### What you need to do
Take the material below and retype it in full; pictures are left out.

- - -

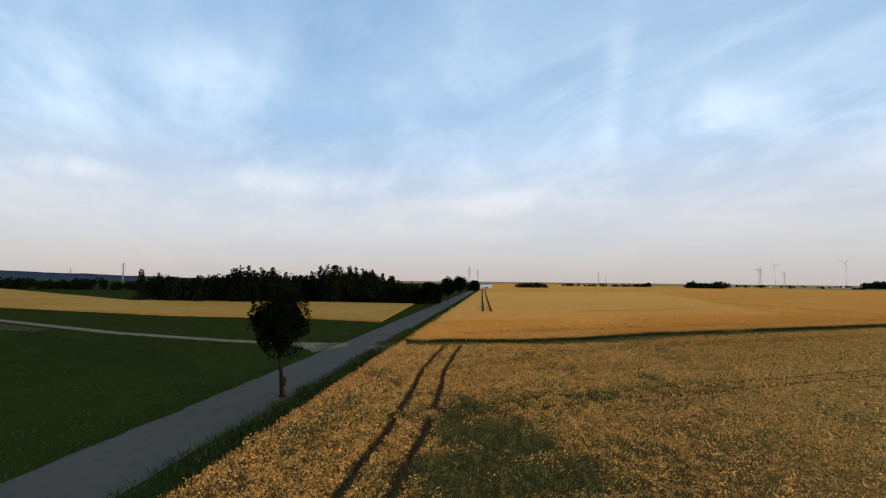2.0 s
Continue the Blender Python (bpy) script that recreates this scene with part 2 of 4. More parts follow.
BARLEY_EAR = material("barley_ears", (0.74, 0.362, 0.080), 0.8, var=[(0.03, (0.86, 0.440, 0.110), 0.8, 0.42, 0.65), (1.0, (0.66, 0.282, 0.050), 0.8, 0.45, 0.7)], island=0.26, spec=0.0, transl=0.2)
STALK = material("straw_stalks", (0.56, 0.295, 0.085), 0.7, var=[(2, (0.30, 0.165, 0.050), 0.9, 0.45, 0.7)], island=0.45, spec=0.0, transl=0.2)
# darker copies of the straw: shade inside the wheel lines is in the colour
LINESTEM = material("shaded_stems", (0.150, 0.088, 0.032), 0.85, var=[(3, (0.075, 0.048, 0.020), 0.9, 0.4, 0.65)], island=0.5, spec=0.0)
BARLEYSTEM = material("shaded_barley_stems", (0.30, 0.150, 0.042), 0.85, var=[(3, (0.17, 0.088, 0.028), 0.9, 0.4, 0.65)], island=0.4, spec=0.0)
TUFT = material("meadow_tufts", (0.030, 0.042, 0.010), 0.9, var=[(0.15, (0.046, 0.056, 0.014), 0.8, 0.45, 0.7)], island=0.35, spec=0.0, transl=0.1)
WEED = material("weed_leaves", (0.036, 0.050, 0.014), 0.85, var=[(0.7, (0.125, 0.102, 0.034), 0.8, 0.50, 0.74)], island=0.6, spec=0.0, transl=0.25)
BLADE = material("grass_blades", (0.155, 0.118, 0.029), 0.85, var=[(0.4, (0.30, 0.190, 0.062), 0.8, 0.46, 0.70), (0.9, (0.098, 0.108, 0.022), 0.9, 0.54, 0.66)], island=0.6, spec=0.0, transl=0.25)
YELLOWFIELD = material("far_field", (0.46, 0.225, 0.050), 0.95, var=[(0.03, (0.54, 0.285, 0.070), 0.8, 0.4, 0.65), (0.4, (0.36, 0.170, 0.036), 0.6, 0.45, 0.7)], bump=[(2.5, 0.8, 0.2)], spec=0.0)
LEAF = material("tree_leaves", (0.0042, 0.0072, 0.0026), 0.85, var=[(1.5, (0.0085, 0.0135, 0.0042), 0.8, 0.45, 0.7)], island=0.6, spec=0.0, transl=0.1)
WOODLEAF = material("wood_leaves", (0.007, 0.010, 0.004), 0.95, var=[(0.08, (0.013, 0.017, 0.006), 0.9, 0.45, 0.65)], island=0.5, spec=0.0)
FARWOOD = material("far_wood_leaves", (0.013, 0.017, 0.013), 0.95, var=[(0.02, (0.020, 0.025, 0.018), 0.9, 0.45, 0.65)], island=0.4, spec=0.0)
BARK = material("bark", (0.026, 0.020, 0.015), 0.95, var=[(6, (0.014, 0.011, 0.008), 0.9, 0.4, 0.65)], bump=[(14, 0.9, 0.04)], spec=0.0)
# woods made paler and bluer: distance haze is mixed into this colour
HILL = material("hazy_hill_woods", (0.050, 0.061, 0.078), 1.0, var=[(0.004, (0.064, 0.075, 0.088), 0.9, 0.42, 0.6), (0.03, (0.036, 0.045, 0.058), 0.8, 0.45, 0.65)], bump=[(0.05, 1.0, 12)], spec=0.0)
HILLFIELD = material("hill_fields", (0.36, 0.235, 0.105), 1.0, var=[(0.006, (0.036, 0.042, 0.036), 0.97, 0.48, 0.53), (0.004, (0.115, 0.120, 0.050), 0.9, 0.54, 0.60)], spec=0.0)
STEEL = material("galvanised_steel", (0.30, 0.30, 0.31), 0.6, 0.6, var=[(0.3, (0.22, 0.22, 0.23), 0.7, 0.4, 0.7)])
TURBINE = material("turbine_paint", (0.80, 0.80, 0.80), 0.5, var=[(0.1, (0.74, 0.74, 0.75), 0.6, 0.4, 0.7)])
ROOF = material("roof_tiles", (0.078, 0.040, 0.030), 0.9, var=[(0.6, (0.050, 0.032, 0.028), 0.9, 0.4, 0.7), (6, (0.10, 0.05, 0.036), 0.6, 0.45, 0.7)], spec=0.05)
PLASTER = material("plaster", (0.30, 0.230, 0.160), 0.9, var=[(0.5, (0.22, 0.165, 0.115), 0.8, 0.4, 0.7)], spec=0.1)
BRICK = material("orange_brick", (0.36, 0.165, 0.075), 0.9, var=[(1.0, (0.28, 0.12, 0.06), 0.8, 0.4, 0.7)], spec=0.1)
WHITEWALL = material("white_sheeting", (0.66, 0.63, 0.60), 0.7, var=[(0.4, (0.54, 0.51, 0.48), 0.7, 0.4, 0.7)])
DARKGLASS = material("dark_opening", (0.02, 0.02, 0.022), 0.4)
FOAM = material("white_foam", (0.86, 0.86, 0.86), 0.6, var=[(9, (0.80, 0.80, 0.81), 0.6, 0.45, 0.7)], bump=[(220, 0.15, 0.002)], spec=0.25)
RED = material("red_film", (0.86, 0.075, 0.022), 0.5, var=[(14, (0.74, 0.056, 0.018), 0.6, 0.4, 0.7)], spec=0.2)
BLACK = material("black_plastic", (0.016, 0.016, 0.018), 0.45, spec=0.5)
MARK = material("grey_print", (0.10, 0.11, 0.15), 0.6)
DRYGRASS = material("dry_grass", (0.190, 0.130, 0.048), 0.85, var=[(0.8, (0.085, 0.064, 0.022), 0.8, 0.45, 0.7)], island=0.5, spec=0.0, transl=0.25)
LUSH = material("lush_grass", (0.110, 0.132, 0.028), 0.85, var=[(0.8, (0.050, 0.060, 0.014), 0.9, 0.45, 0.65)], island=0.55, spec=0.0, transl=0.25)
BARESOIL = material("bare_earth", (0.060, 0.044, 0.020), 0.95, var=[(0.25, (0.050, 0.048, 0.020), 0.9, 0.42, 0.6), (1.5, (0.17, 0.13, 0.08), 0.7, 0.5, 0.7)], bump=[(4, 0.7, 0.06)], spec=0.0)
SHEETING = material("dark_sheet", (0.010, 0.010, 0.010), 0.95, var=[(0.8, (0.020, 0.019, 0.018), 0.8, 0.45, 0.7)], bump=[(1.5, 0.6, 0.15)], spec=0.02)
COPPER = material("yellow_wrap", (0.42, 0.26, 0.04), 0.5)
ALLOY = material("motor_alloy", (0.09, 0.09, 0.095), 0.55, 0.5)
STONE = material("pale_stones", (0.46, 0.280, 0.125), 0.9, var=[(3, (0.26, 0.165, 0.076), 0.8, 0.4, 0.7)], island=0.35, spec=0.0)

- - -

### Correct answer
2.0 s
Continue the Blender Python (bpy) script that recreates this scene with part 2 of 4. More parts follow.
BARLEY_EAR = material("barley_ears", (0.74, 0.362, 0.080), 0.8, var=[(0.03, (0.86, 0.440, 0.110), 0.8, 0.42, 0.65), (1.0, (0.66, 0.282, 0.050), 0.8, 0.45, 0.7)], island=0.26, spec=0.0, transl=0.2)
STALK = material("straw_stalks", (0.56, 0.295, 0.085), 0.7, var=[(2, (0.30, 0.165, 0.050), 0.9, 0.45, 0.7)], island=0.45, spec=0.0, transl=0.2)
# darker copies of the straw: shade inside the wheel lines is in the colour
LINESTEM = material("shaded_stems", (0.150, 0.088, 0.032), 0.85, var=[(3, (0.075, 0.048, 0.020), 0.9, 0.4, 0.65)], island=0.5, spec=0.0)
BARLEYSTEM = material("shaded_barley_stems", (0.30, 0.150, 0.042), 0.85, var=[(3, (0.17, 0.088, 0.028), 0.9, 0.4, 0.65)], island=0.4, spec=0.0)
TUFT = material("meadow_tufts", (0.030, 0.042, 0.010), 0.9, var=[(0.15, (0.046, 0.056, 0.014), 0.8, 0.45, 0.7)], island=0.35, spec=0.0, transl=0.1)
WEED = material("weed_leaves", (0.036, 0.050, 0.014), 0.85, var=[(0.7, (0.125, 0.102, 0.034), 0.8, 0.50, 0.74)], island=0.6, spec=0.0, transl=0.25)
BLADE = material("grass_blades", (0.155, 0.118, 0.029), 0.85, var=[(0.4, (0.30, 0.190, 0.062), 0.8, 0.46, 0.70), (0.9, (0.098, 0.108, 0.022), 0.9, 0.54, 0.66)], island=0.6, spec=0.0, transl=0.25)
YELLOWFIELD = material("far_field", (0.46, 0.225, 0.050), 0.95, var=[(0.03, (0.54, 0.285, 0.070), 0.8, 0.4, 0.65), (0.4, (0.36, 0.170, 0.036), 0.6, 0.45, 0.7)], bump=[(2.5, 0.8, 0.2)], spec=0.0)
LEAF = material("tree_leaves", (0.0042, 0.0072, 0.0026), 0.85, var=[(1.5, (0.0085, 0.0135, 0.0042), 0.8, 0.45, 0.7)], island=0.6, spec=0.0, transl=0.1)
WOODLEAF = material("wood_leaves", (0.007, 0.010, 0.004), 0.95, var=[(0.08, (0.013, 0.017, 0.006), 0.9, 0.45, 0.65)], island=0.5, spec=0.0)
FARWOOD = material("far_wood_leaves", (0.013, 0.017, 0.013), 0.95, var=[(0.02, (0.020, 0.025, 0.018), 0.9, 0.45, 0.65)], island=0.4, spec=0.0)
BARK = material("bark", (0.026, 0.020, 0.015), 0.95, var=[(6, (0.014, 0.011, 0.008), 0.9, 0.4, 0.65)], bump=[(14, 0.9, 0.04)], spec=0.0)
# woods made paler and bluer: distance haze is mixed into this colour
HILL = material("hazy_hill_woods", (0.050, 0.061, 0.078), 1.0, var=[(0.004, (0.064, 0.075, 0.088), 0.9, 0.42, 0.6), (0.03, (0.036, 0.045, 0.058), 0.8, 0.45, 0.65)], bump=[(0.05, 1.0, 12)], spec=0.0)
HILLFIELD = material("hill_fields", (0.36, 0.235, 0.105), 1.0, var=[(0.006, (0.036, 0.042, 0.036), 0.97, 0.48, 0.53), (0.004, (0.115, 0.120, 0.050), 0.9, 0.54, 0.60)], spec=0.0)
STEEL = material("galvanised_steel", (0.30, 0.30, 0.31), 0.6, 0.6, var=[(0.3, (0.22, 0.22, 0.23), 0.7, 0.4, 0.7)])
TURBINE = material("turbine_paint", (0.80, 0.80, 0.80), 0.5, var=[(0.1, (0.74, 0.74, 0.75), 0.6, 0.4, 0.7)])
ROOF = material("roof_tiles", (0.078, 0.040, 0.030), 0.9, var=[(0.6, (0.050, 0.032, 0.028), 0.9, 0.4, 0.7), (6, (0.10, 0.05, 0.036), 0.6, 0.45, 0.7)], spec=0.05)
PLASTER = material("plaster", (0.30, 0.230, 0.160), 0.9, var=[(0.5, (0.22, 0.165, 0.115), 0.8, 0.4, 0.7)], spec=0.1)
BRICK = material("orange_brick", (0.36, 0.165, 0.075), 0.9, var=[(1.0, (0.28, 0.12, 0.06), 0.8, 0.4, 0.7)], spec=0.1)
WHITEWALL = material("white_sheeting", (0.66, 0.63, 0.60), 0.7, var=[(0.4, (0.54, 0.51, 0.48), 0.7, 0.4, 0.7)])
DARKGLASS = material("dark_opening", (0.02, 0.02, 0.022), 0.4)
FOAM = material("white_foam", (0.86, 0.86, 0.86), 0.6, var=[(9, (0.80, 0.80, 0.81), 0.6, 0.45, 0.7)], bump=[(220, 0.15, 0.002)], spec=0.25)
RED = material("red_film", (0.86, 0.075, 0.022), 0.5, var=[(14, (0.74, 0.056, 0.018), 0.6, 0.4, 0.7)], spec=0.2)
BLACK = material("black_plastic", (0.016, 0.016, 0.018), 0.45, spec=0.5)
MARK = material("grey_print", (0.10, 0.11, 0.15), 0.6)
DRYGRASS = material("dry_grass", (0.190, 0.130, 0.048), 0.85, var=[(0.8, (0.085, 0.064, 0.022), 0.8, 0.45, 0.7)], island=0.5, spec=0.0, transl=0.25)
LUSH = material("lush_grass", (0.110, 0.132, 0.028), 0.85, var=[(0.8, (0.050, 0.060, 0.014), 0.9, 0.45, 0.65)], island=0.55, spec=0.0, transl=0.25)
BARESOIL = material("bare_earth", (0.060, 0.044, 0.020), 0.95, var=[(0.25, (0.050, 0.048, 0.020), 0.9, 0.42, 0.6), (1.5, (0.17, 0.13, 0.08), 0.7, 0.5, 0.7)], bump=[(4, 0.7, 0.06)], spec=0.0)
SHEETING = material("dark_sheet", (0.010, 0.010, 0.010), 0.95, var=[(0.8, (0.020, 0.019, 0.018), 0.8, 0.45, 0.7)], bump=[(1.5, 0.6, 0.15)], spec=0.02)
COPPER = material("yellow_wrap", (0.42, 0.26, 0.04), 0.5)
ALLOY = material("motor_alloy", (0.09, 0.09, 0.095), 0.55, 0.5)
STONE = material("pale_stones", (0.46, 0.280, 0.125), 0.9, var=[(3, (0.26, 0.165, 0.076), 0.8, 0.4, 0.7)], island=0.35, spec=0.0)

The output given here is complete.